Entering the season as the No. 1 team, Texas was dealt more adversity than was expected, with starting sophomore pitcher Tanner Witt going down with a season-ending UCL injury in March. 

Initially expected to be among the elite pitching staffs in the country, the Longhorns’ pitching struggled throughout the season. A lack of experience out of the bullpen and a regression from last year’s trustworthy arms put enormous pressure on the starting pitchers each time they took the mound.

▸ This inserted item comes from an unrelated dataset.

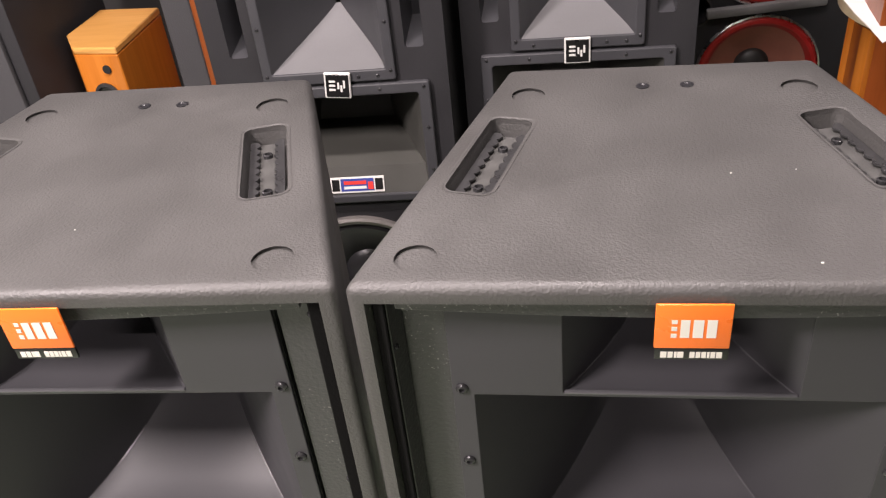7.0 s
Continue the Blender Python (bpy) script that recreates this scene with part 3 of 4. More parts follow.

Yet Texas overcame its weakness by excelling with its bats. The Longhorns might have had their best statistical offensive season in history, blasting a program record 128 home runs, posting a .314 team batting average and fielding a lineup with seven players who tallied double-digit home runs on the year. 

The Longhorns’ lineup, led by Ivan Melendez, Dick Howser Trophy winner and Golden Spikes Award finalist, gave Pierce’s squad a chance to overcome the opponents’ big innings, which showed up multiple times on the team’s road to Omaha.

“We’ve been fighting to get our roles set,” Pierce said. “It’s been a work in progress for literally three months. Their accomplishment of getting (to Omaha) is hats off to not giving in.”

Although Texas’ roster is set to suffer heavy losses, with the majority of this year’s lineup expected to declare for the draft or run out of eligibility, Pierce and his staff have shown an ability to develop and get the most out of their players.

In terms of roster management, the transfer portal allows a team to rebuild faster than before. Already holding an incoming Top 15 freshman recruiting class, the Longhorns expect to be right back in contention for the College World Series in 2023.

“We’ll be alright,” redshirt senior outfielder Austin Todd said. “We’ll be right back here. I know coach Pierce will do a good job next year and get us right back.”